Their debut album is a catchy 12-track effort with irresistible hooks and layers of complex vocal parts, but if there is one criticism, it’s that the lyrics are nearly indecipherable. For two guys are place such a strong emphasis on vocals, it’s a bit puzzling. Most songwriters have something very important to say in their lyrics, and would seem to want people to readily be able to pick up what they are singing about.

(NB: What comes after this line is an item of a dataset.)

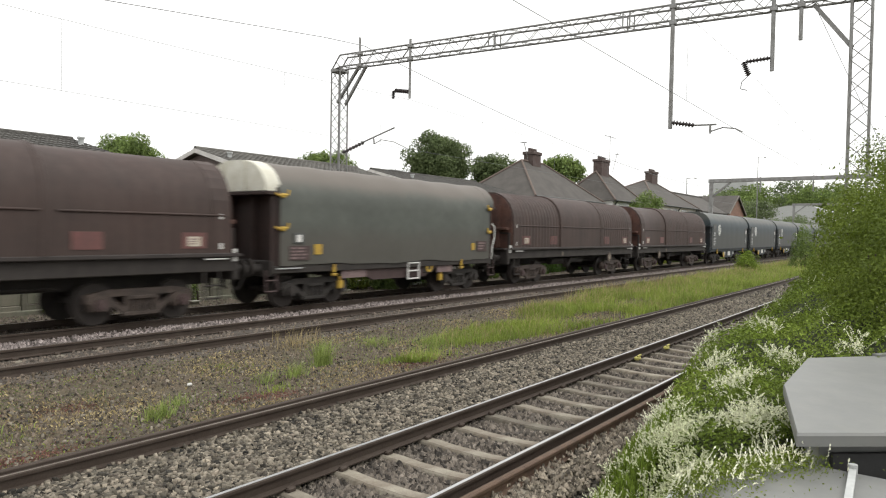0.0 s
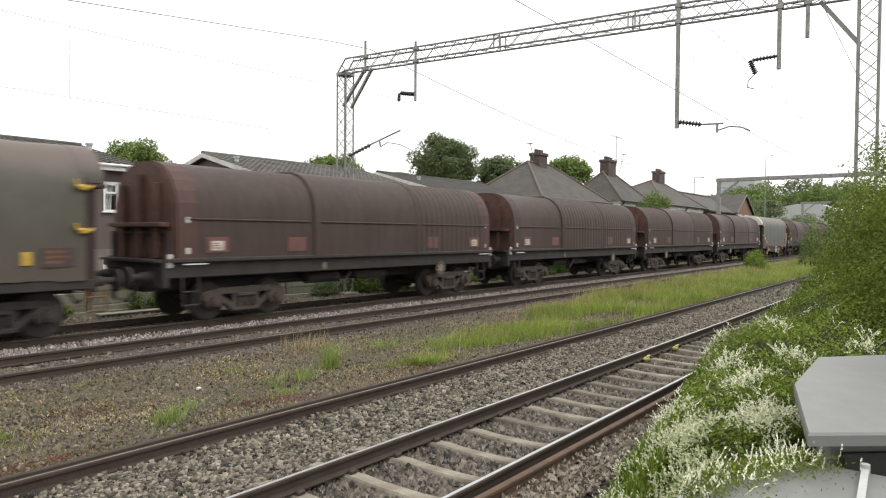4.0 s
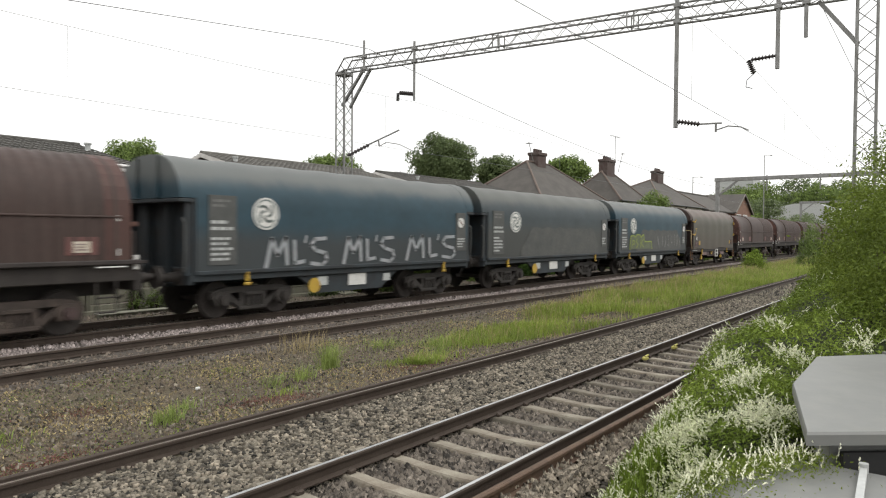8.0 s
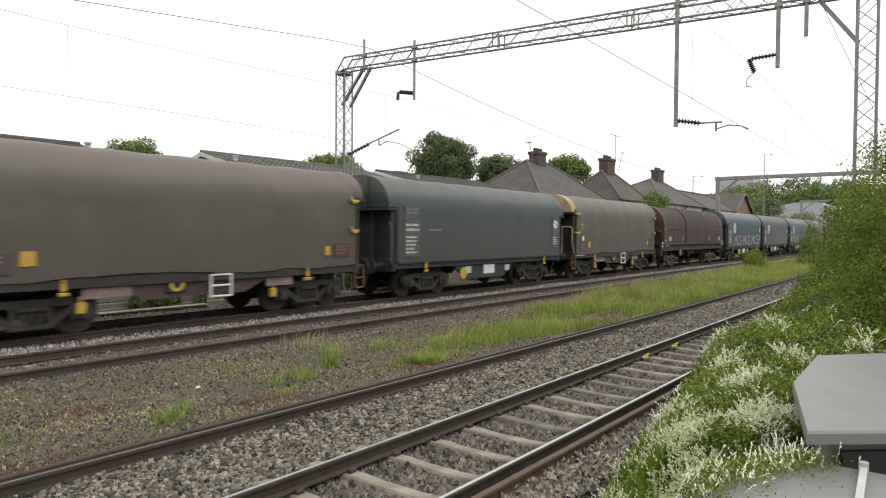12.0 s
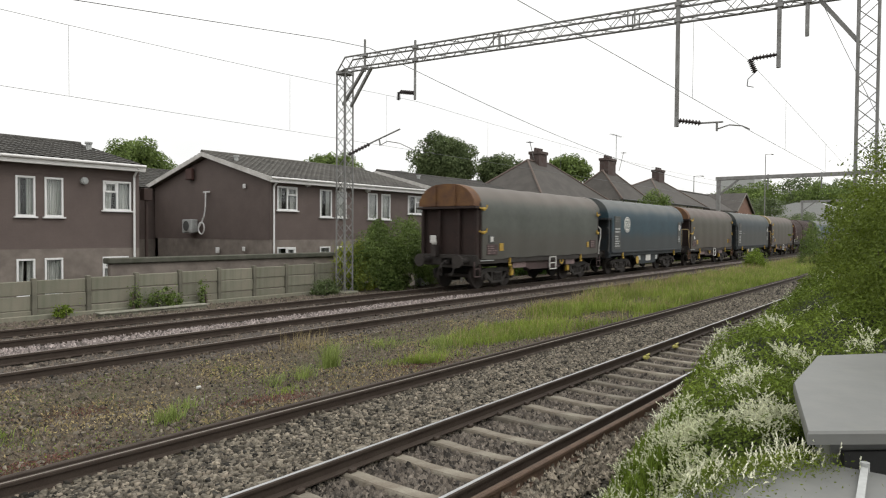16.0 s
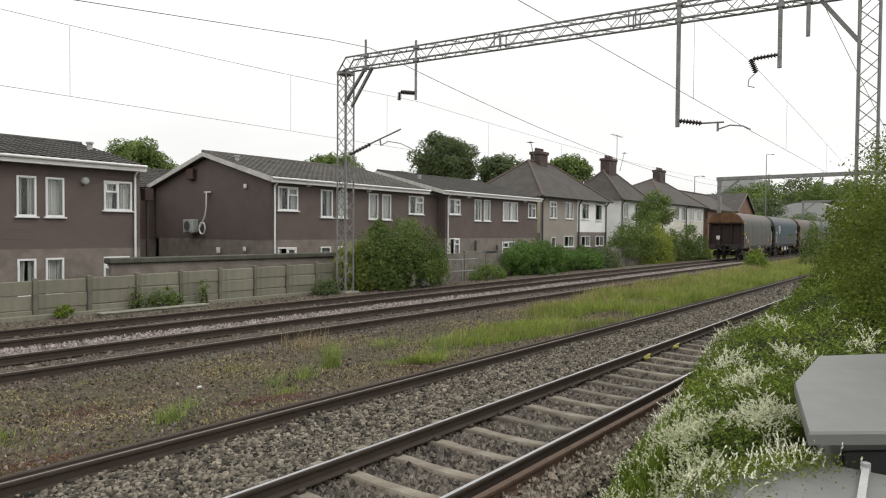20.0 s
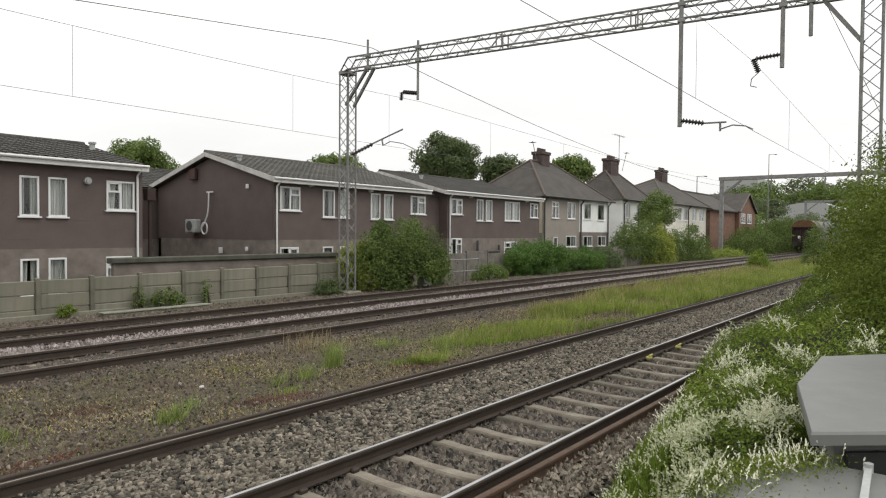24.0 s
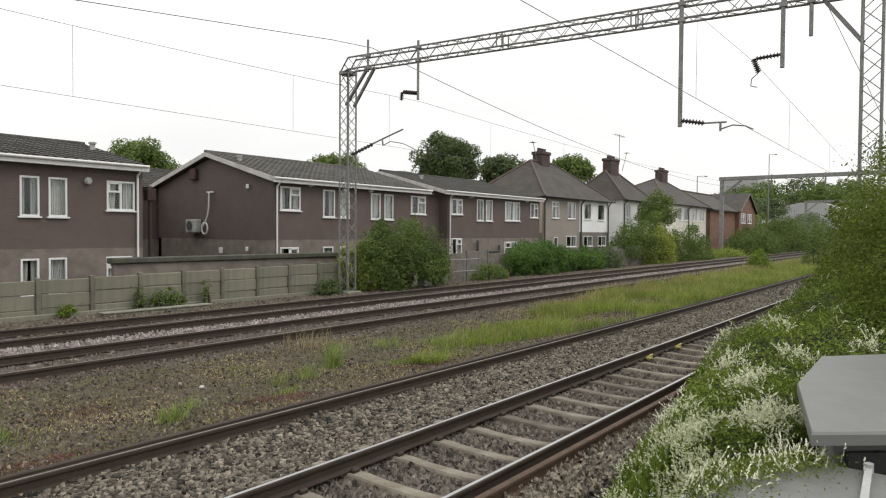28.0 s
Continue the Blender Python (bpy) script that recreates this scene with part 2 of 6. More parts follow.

Logan isn’t surprised by the query. “It’s a great question and it’s something that’s been brought up to us a lot. There are a lot of artists that you can’t make out the lyrics, and it just drives my parents crazy. When we mix tracks, I have the vocals set to where they’re comfortable for me. A lot of times where I push those vocals up front and yes, they’re clearer and you can understand them, maybe for understanding lyrics it’s better, but for how it’s sonically feeling to me, I always like to tuck that vocal a little bit. It pisses people off, but in one respect it drives people to look at the liner notes and to go through the lyrics, which I dig. We also got heavily into shooting these lyric videos, which seem to be doing quite well online, maybe because you can’t understand what I’m saying [laughs]. One of my favorite records was Pearl Jam’s first record. You couldn’t understand a word Eddie Vedder was singing, yet it was my favorite record of the year! I kind of love that! It may not be technically correct, grammatically correct or whatever, but when I’m mixing and I’m setting the vocals into the track where I’m comfortable with it, it could be a subconscious thing, overall I’m trying to create a sound, and I like to utilize my vocal as an instrument. That’s just what I’m into. It drives some people crazy because they can’t understand the lyrics. Possibly on the second album I might push for a different feel, I’ve been playing around with that, and I’ll see how I feel. I probably could have spent another two months working on the album, but at some point you got to put it out there and let it go.”
Logan brings the interview full circle by returning to the road he’s currently travelling on. “We’ve learned a lot about being on a tour of this magnitude, about what it takes to put on a production of this size, and we’re gained an incredible amount of exposure. It’s been amazing, it’s been tough, but it’s been awesome at the same time. I just hope that we can continue to push the envelope and grow our fan base. What’s amazing for us is that we’re able to create music full-time, it’s a dream come true. It’s why we got involved in music, it’s what drives me every day. I didn’t get into this business to make millions of dollars, I got in to do what I love so much, which is write music, create music and perform music. We’re being allowed do that in front of these huge crowds at these monumental arenas. It’s been a dream come true, and I just hope it continues for The Raskins.”